Blog | Nov 12

Helping Suzuki Students Learn to Read Music

Cello and string music lessons


Helping Suzuki Students Learn to Read Music
By Katherine Baird

A criticism often cited of the Suzuki method is that Suzuki students are not strong readers. Historically this has been a fair accusation, but one that arguably most Suzuki-trained teachers have worked hard to dispel in the past three decades. The best music teachers recognize that fostering all musicianship skills equally helps develop well-rounded musicians. We know that students who learn to read well can participate in other music classes such as chamber music and orchestra, which is inspiring, motivating, and creates opportunities for community and friendship!

Here are some tips on how to help beginning Suzuki readers learn how to read, a sort of home-practice guide for Suzuki “home teachers” (my name for the caregiver who attends the weekly lesson and practices with the student).

Note: each Suzuki teacher determines when a student is ready to learn to read. If your private teacher has not discussed when they introduce note-reading, you should check with them. 

It is important for Suzuki home teachers to understand that learning how to read music is as much a skill as learning how to play the instrument itself. Therefore, time needs to be dedicated on a daily basis to developing this skill.

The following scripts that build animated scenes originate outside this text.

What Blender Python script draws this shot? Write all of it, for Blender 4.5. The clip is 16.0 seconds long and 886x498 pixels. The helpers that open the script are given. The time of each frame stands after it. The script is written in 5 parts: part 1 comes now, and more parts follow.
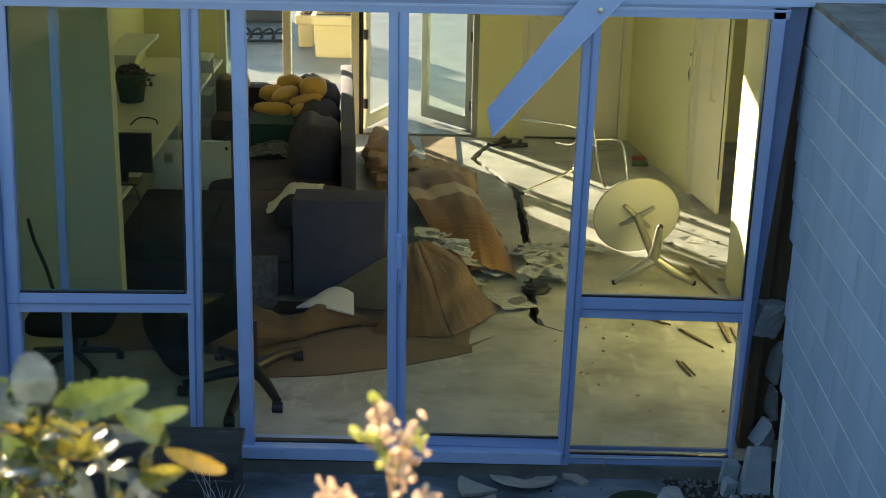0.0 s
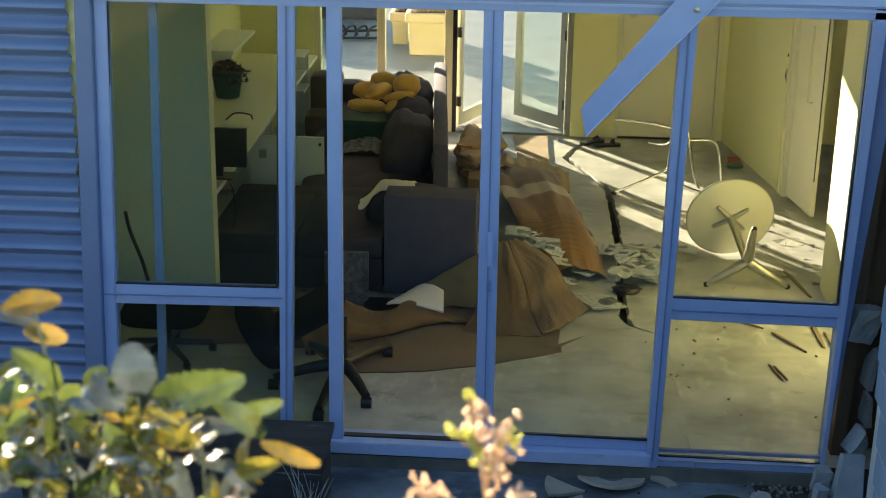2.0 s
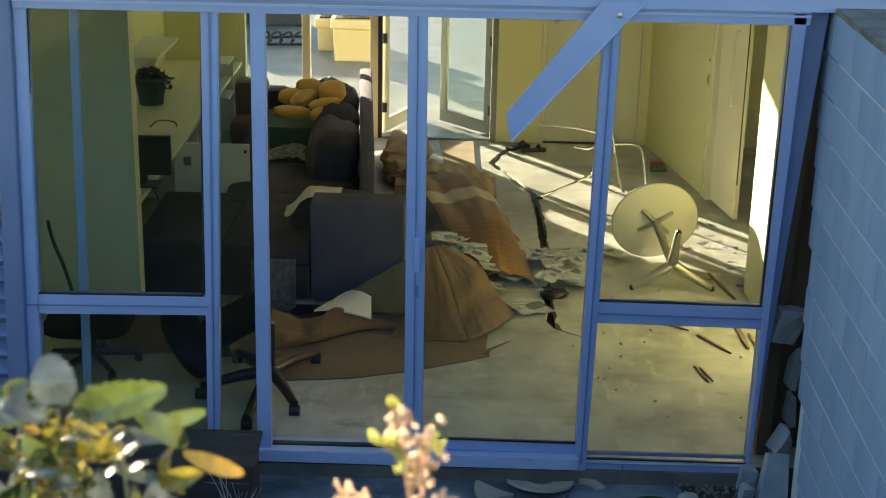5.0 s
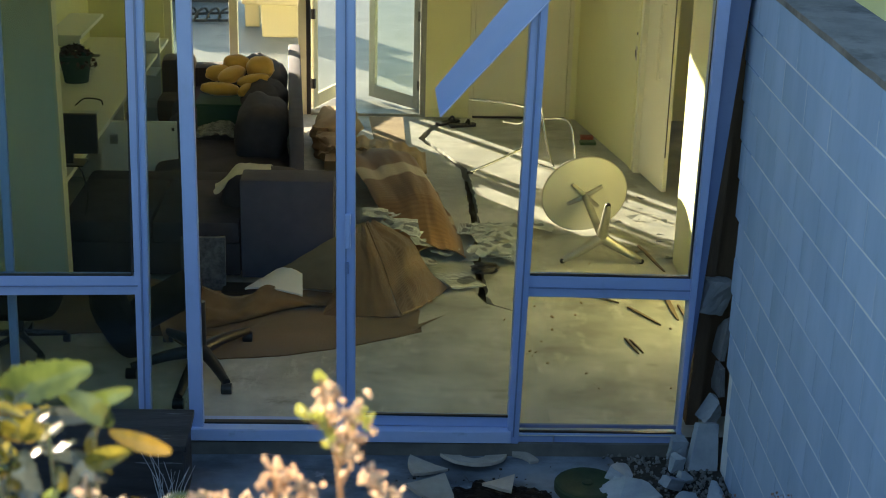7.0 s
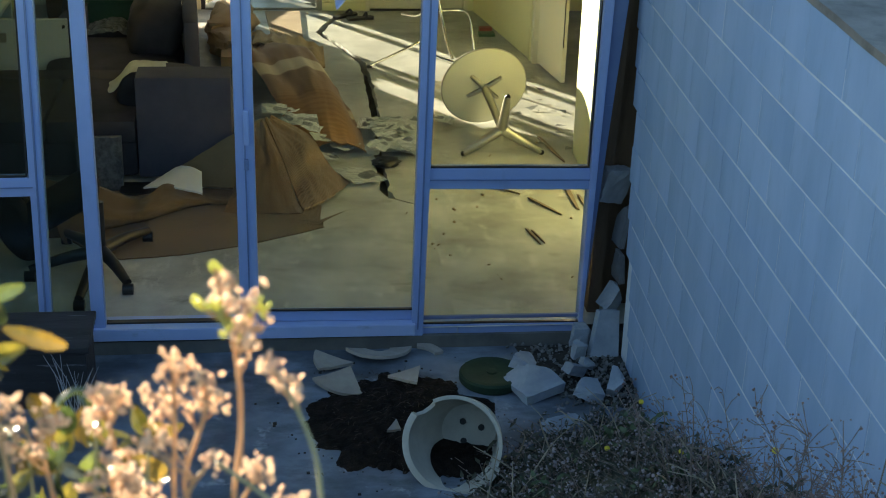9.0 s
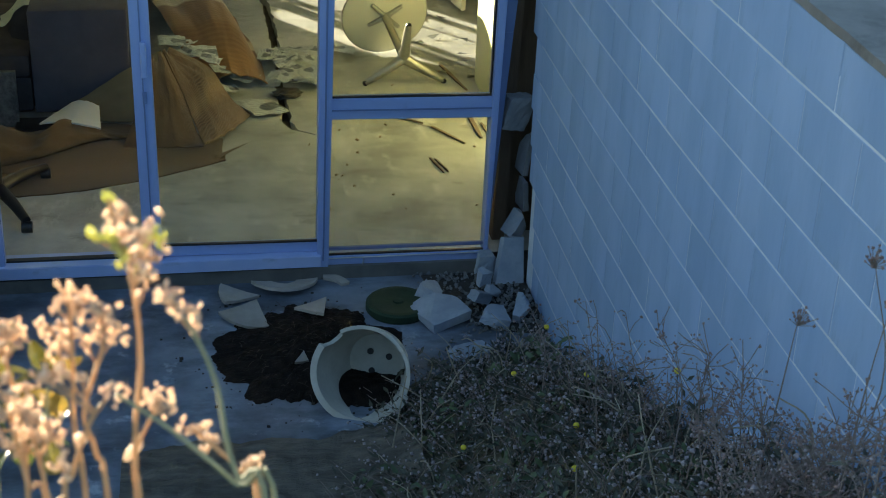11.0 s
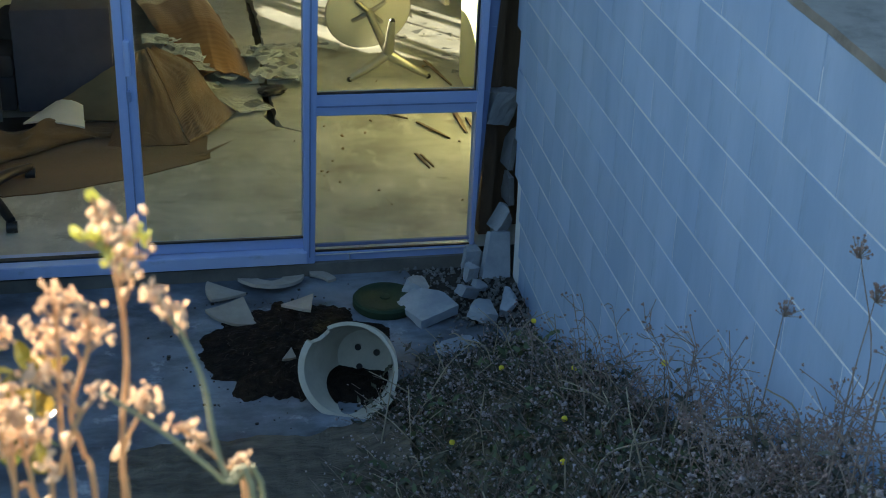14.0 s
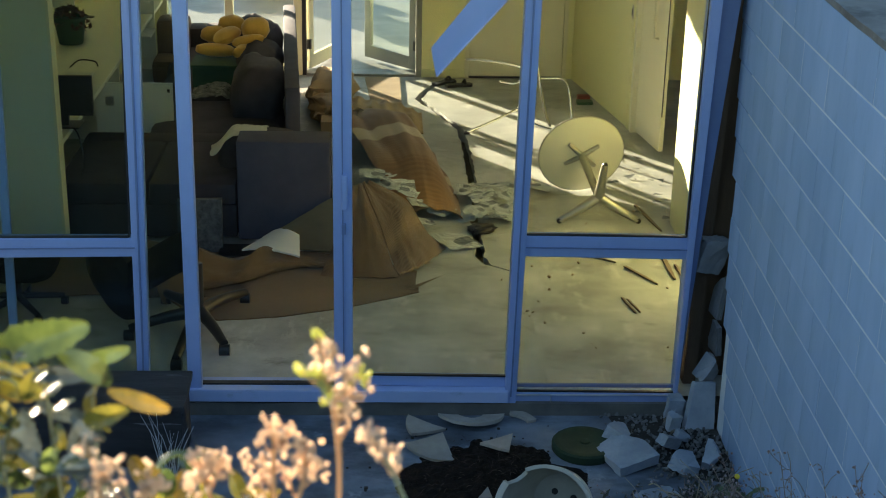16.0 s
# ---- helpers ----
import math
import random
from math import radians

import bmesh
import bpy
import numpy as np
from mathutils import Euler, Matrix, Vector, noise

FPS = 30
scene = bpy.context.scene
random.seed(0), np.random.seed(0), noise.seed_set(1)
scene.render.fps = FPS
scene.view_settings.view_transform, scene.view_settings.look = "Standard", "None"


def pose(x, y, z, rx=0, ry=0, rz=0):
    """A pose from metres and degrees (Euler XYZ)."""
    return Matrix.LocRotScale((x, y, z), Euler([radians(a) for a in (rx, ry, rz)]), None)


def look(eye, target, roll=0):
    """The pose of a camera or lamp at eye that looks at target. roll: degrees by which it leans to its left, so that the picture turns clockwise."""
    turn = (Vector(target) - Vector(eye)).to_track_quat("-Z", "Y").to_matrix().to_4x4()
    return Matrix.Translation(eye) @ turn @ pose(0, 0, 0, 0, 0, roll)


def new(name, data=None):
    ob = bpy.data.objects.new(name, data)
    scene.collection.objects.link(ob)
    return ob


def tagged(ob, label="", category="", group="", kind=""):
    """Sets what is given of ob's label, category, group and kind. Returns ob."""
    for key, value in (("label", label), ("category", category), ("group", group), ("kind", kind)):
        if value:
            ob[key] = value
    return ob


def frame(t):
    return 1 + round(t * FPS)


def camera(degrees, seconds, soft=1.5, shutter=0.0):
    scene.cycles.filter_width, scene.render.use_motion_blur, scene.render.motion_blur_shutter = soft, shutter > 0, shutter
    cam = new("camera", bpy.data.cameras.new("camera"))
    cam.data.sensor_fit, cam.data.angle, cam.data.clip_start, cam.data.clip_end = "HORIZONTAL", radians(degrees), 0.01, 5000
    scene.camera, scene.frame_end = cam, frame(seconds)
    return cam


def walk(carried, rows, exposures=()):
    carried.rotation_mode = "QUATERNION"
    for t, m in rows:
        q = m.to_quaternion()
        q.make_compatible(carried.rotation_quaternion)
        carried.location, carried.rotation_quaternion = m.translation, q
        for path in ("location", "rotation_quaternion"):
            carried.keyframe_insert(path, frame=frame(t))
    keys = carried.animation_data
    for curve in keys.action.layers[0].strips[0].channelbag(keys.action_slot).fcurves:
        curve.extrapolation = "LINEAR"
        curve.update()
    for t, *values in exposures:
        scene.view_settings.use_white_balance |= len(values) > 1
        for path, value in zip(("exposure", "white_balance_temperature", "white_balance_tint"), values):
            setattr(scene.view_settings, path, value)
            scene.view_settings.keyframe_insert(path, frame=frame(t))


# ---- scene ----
cam = camera(33.95, 16.0, soft=1.0)
EYE = 3.66
# seconds, yaw, pitch, roll: the camera turns on a tripod on the bank
ROWS = [
    (0.0, -0.192, -18.996, 1.139),
    (0.5, 0.544, -19.003, 1.086),
    (1.0, 1.576, -19.119, 1.011),
    (1.5, 2.738, -19.103, 0.937),
    (2.0, 3.551, -19.131, 0.883),
    (2.5, 3.918, -19.148, 0.893),
    (3.0, 3.890, -19.127, 0.906),
    (3.5, 3.747, -19.116, 0.915),
    (4.0, 3.474, -19.106, 0.969),
    (4.5, 2.050, -18.916, 1.061),
    (4.7, 1.372, -18.855, 1.146),
    (6.8, -1.963, -19.413, 1.420),
    (7.0, -2.330, -19.738, 1.480),
    (7.5, -3.277, -20.622, 1.541),
    (8.0, -4.454, -21.643, 1.617),
    (8.5, -5.615, -22.698, 1.694),
    (9.0, -6.580, -23.771, 1.742),
    (9.5, -7.618, -24.831, 1.851),
    (10.0, -8.857, -25.604, 1.939),
    (10.2, -9.327, -25.830, 2.059),
    (12.3, -11.782, -26.599, 2.049),
    (12.5, -11.803, -26.591, 2.004),
    (13.0, -11.852, -26.648, 1.939),
    (13.5, -11.704, -26.634, 1.929),
    (14.0, -11.381, -26.544, 1.871),
    (14.5, -9.779, -25.803, 1.646),
    (15.0, -6.623, -24.436, 1.434),
    (15.5, -4.175, -22.898, 1.344),
    (16.0, -2.495, -21.278, 1.268),
]
ARM = 0.108  # the lens sits this far ahead of the tripod's pivot
PIVOT = Vector((-0.0041, -0.1015, 3.6965))


def turned(yaw, pitch, roll):
    m = pose(0, 0, 0, 90 + pitch, 0, yaw) @ pose(0, 0, 0, 0, 0, roll)
    return Matrix.Translation(PIVOT + m.to_3x3() @ Vector((0, 0, -ARM))) @ m


LIGHT = [(0.0, 2.76, 6550, 10), (1.5, 2.89, 6680, 12), (4.2, 2.9, 6700, 12), (7.0, 2.74, 6480, 10), (10.0, 2.73, 6370, 10), (13.0, 2.73, 6280, 11), (14.5, 2.73, 6350, 10), (16.0, 2.74, 6480, 10)]
walk(cam, [(t, turned(yaw, pitch, roll)) for t, yaw, pitch, roll in ROWS], LIGHT)
cam.data.dof.use_dof = True
cam.data.dof.focus_distance = 8.6
cam.data.dof.aperture_fstop = 10.0

# ---- light: a low sun behind the building, the front in open shade ----
SUN_AZ, SUN_EL = 36.5, 8.5
world = bpy.data.worlds.new("sky")
scene.world = world
world.use_nodes = True
wn = world.node_tree
wn.nodes.clear()
w_out = wn.nodes.new("ShaderNodeOutputWorld")
w_bg = wn.nodes.new("ShaderNodeBackground")
w_sky = wn.nodes.new("ShaderNodeTexSky")
w_sky.sky_type = "NISHITA"
w_sky.sun_disc = False
w_sky.sun_elevation = radians(SUN_EL)
w_sky.sun_rotation = radians(-SUN_AZ)
w_sky.air_density = 1.2
w_sky.dust_density = 0.4
w_sky.ozone_density = 2.2
w_bg.inputs["Strength"].default_value = 0.065
wn.links.new(w_sky.outputs[0], w_bg.inputs[0])
wn.links.new(w_bg.outputs[0], w_out.inputs[0])
sun = new("sun", bpy.data.lights.new("sun", "SUN"))
sun.data.energy = 5.0
sun.data.angle = radians(0.6)
sun.data.color = (1.0, 0.84, 0.6)
away = Vector((-math.sin(radians(SUN_AZ)) * math.cos(radians(SUN_EL)), math.cos(radians(SUN_AZ)) * math.cos(radians(SUN_EL)), math.sin(radians(SUN_EL))))
sun.matrix_world = look(away * 40, (0, 0, 0))


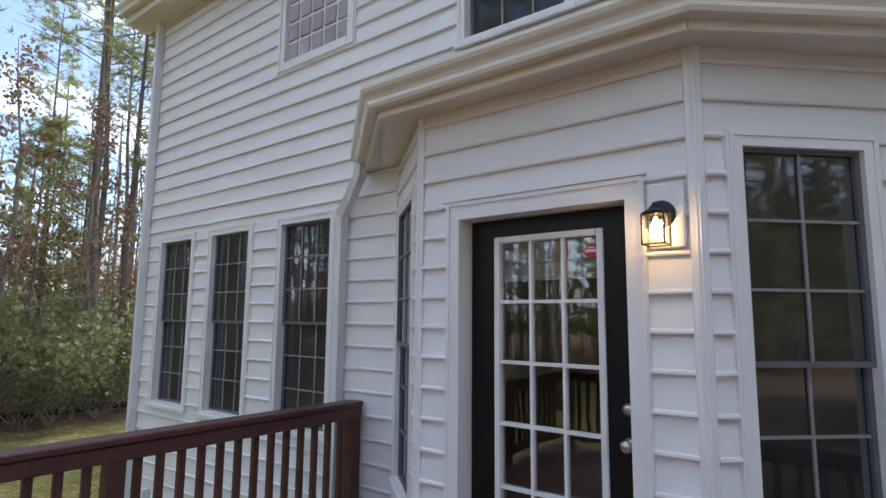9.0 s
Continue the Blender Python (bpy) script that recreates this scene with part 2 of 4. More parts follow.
M_ASPHALT = material("grey_gravel_drive", (0.2, 0.19, 0.175), 0.95, var=0.25, scale=14, bump=0.4, bscale=40, stain=(0.2, 0.17, 0.14), stain_scale=1)


def ground_material():
    """Bare soil, leaf litter, moss and sand patches, by noise and by the stretches of the plan."""
    m = bpy.data.materials.new("yard_soil")
    m.use_nodes = True
    n, l = m.node_tree.nodes, m.node_tree.links
    b = n["Principled BSDF"]
    b.inputs["Roughness"].default_value = 0.95
    b.inputs["Specular IOR Level"].default_value = 0.15
    geo = n.new("ShaderNodeNewGeometry")
    pos = geo.outputs["Position"]

    def noise_at(scale, detail=6, rough=0.6):
        t = n.new("ShaderNodeTexNoise")
        t.inputs["Scale"].default_value, t.inputs["Detail"].default_value, t.inputs["Roughness"].default_value = scale, detail, rough
        l.new(pos, t.inputs["Vector"])
        return t.outputs["Fac"]

    def ranged(v, a, b0, lo=0.0, hi=1.0):
        r = n.new("ShaderNodeMapRange")
        r.interpolation_type = "SMOOTHSTEP"
        for k, x in ((1, a), (2, b0), (3, lo), (4, hi)):
            r.inputs[k].default_value = x
        l.new(v, r.inputs[0])
        return r.outputs[0]

    def op(kind, a, c):
        q = n.new("ShaderNodeMath")
        q.operation = kind
        for k, x in enumerate((a, c)):
            if isinstance(x, (int, float)):
                q.inputs[k].default_value = x
            else:
                l.new(x, q.inputs[k])
        return q.outputs[0]

    def mixed(f, a, c):
        q = n.new("ShaderNodeMix")
        q.data_type = "RGBA"
        for k, x in ((0, f), (6, a), (7, c)):
            if isinstance(x, tuple):
                q.inputs[k].default_value = (*x, 1)
            else:
                l.new(x, q.inputs[k])
        return q.outputs[2]

    def spot(x, y, rx, ry, soft=1.0):
        v = n.new("ShaderNodeVectorMath")
        v.operation = "SUBTRACT"
        l.new(pos, v.inputs[0])
        v.inputs[1].default_value = (x, y, 0)
        v2 = n.new("ShaderNodeVectorMath")
        v2.operation = "MULTIPLY"
        l.new(v.outputs[0], v2.inputs[0])
        v2.inputs[1].default_value = (1 / rx, 1 / ry, 0)
        v3 = n.new("ShaderNodeVectorMath")
        v3.operation = "LENGTH"
        l.new(v2.outputs[0], v3.inputs[0])
        wob = op("ADD", v3.outputs["Value"], op("MULTIPLY", op("SUBTRACT", noise_at(1.6), 0.5), 1.6))
        return ranged(wob, 1.0 + 0.25 * soft, 1.0 - 0.45 * soft)

    fine, mid, big = noise_at(38, 8, 0.7), noise_at(5.5, 8, 0.7), noise_at(0.7, 6, 0.6)
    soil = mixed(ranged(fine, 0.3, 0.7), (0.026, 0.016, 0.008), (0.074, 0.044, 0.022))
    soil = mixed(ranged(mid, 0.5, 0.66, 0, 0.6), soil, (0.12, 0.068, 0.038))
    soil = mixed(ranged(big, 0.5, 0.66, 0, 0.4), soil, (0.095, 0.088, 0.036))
    sep = n.new("ShaderNodeSeparateXYZ")
    l.new(pos, sep.inputs[0])
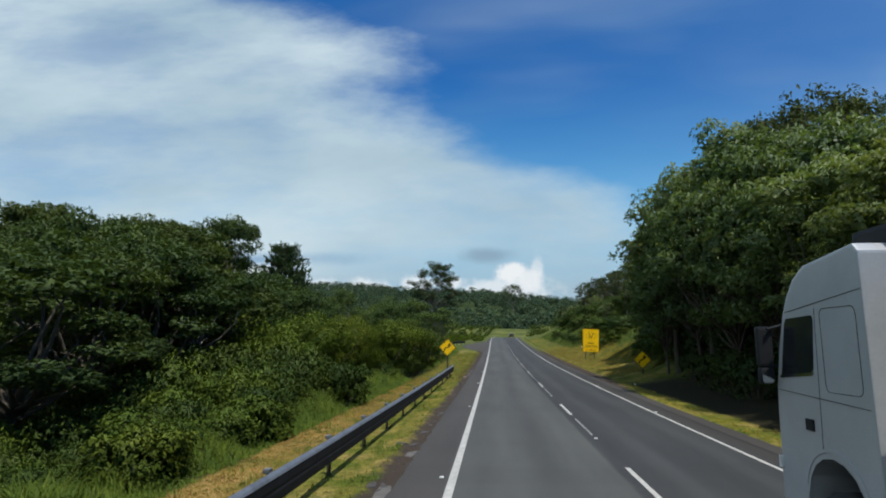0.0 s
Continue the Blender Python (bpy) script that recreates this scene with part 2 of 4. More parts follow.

Set aside 5-10 minutes each day to focus on note-reading.

Another point to keep in mind is that, in order to integrate full comprehension of note-reading, students need to learn from several perspectives: 
   -The note name on the staff 
   -The note name on the instrument 
   -The sound of the note. 

This creates a three-way relationship between eye, ear, and body. With this goal in mind, we can make learning to read music a diverse and engaging activity, and we all know that the more enjoyable something is, the more a student will want to do it, hence a positive reinforcement loop!

For beginning cello student readers I usually use Volume I of I Can Read Music by Joanne Martin. I like this because A) it separates pitch from rhythm (one page for pitch only, written in quarter note rhythm) and one page for rhythm, all on open D string. This approach is extremely methodical and gives students many opportunities to practice permutations of notes before adding a new one. For example, cello students learn open D string and E (no fingers for D and first finger for E), drilling those two notes in many combinations before adding one more, F sharp (which is third finger on the D string). While it risks monotony, I find that by asking students to practice in two other ways is helpful and maintains engagement: One is to have them name the notes, and the other is to sing them (with my help for pitch if needed).

Then we spend time on the rhythm page. We say, then clap, then bow the rhythm on the D string. I find comprehension of rhythm to be so closely tied to speech that saying the rhythm is very helpful. With my background in Kodály education I use “Ta” (quarter note), “Titi” (two eighth notes) and various other words for each type of rhythm. Teachers use all kinds of different words so whatever works for one is fine as long as one is consistent. Some teachers use fruits or vegetables or colors.

Another kinesthetic way to work on rhythm is to assign a different action to each rhythm. For example, step your feet for quarter notes, clap the eighth notes, and pat hands on legs for sixteenth notes. In my experience this step is best reserved for students who have become quite familiar with different rhythms, as this can be confusing for new readers. It is a good group activity.

Another book I’ve had success with is Unitunes, A Fundamental Music Reading Supplement for String Players by Carold Nunez. This book moves a little more quickly than I Can Read Music and is sometimes more appropriate for older students. 

Sometimes I’ll choose one “Mystery Line”: I play a line and they figure out which one it is.

Another strategy is to take turns playing one measure or two measures, without missing a beat (teacher plays one measure, student plays the next, etc.). This can also be done with note-naming and singing notes.

Finally, I have my students learn from the I Can Read book using a metronome, a brilliant idea taken from colleague Dr. Kate Jones, a Suzuki string bass teacher-trainer. Because the pitch exercises are all quarter notes, this is an easy and manageable introduction for students to using the metronome.  Start them early!

Some teachers may use materials that include writing notes on the staff. I think this is a wonderful idea, as it reinforces visually and kinesthetically note names and rhythms. That is a next step for me with my own students!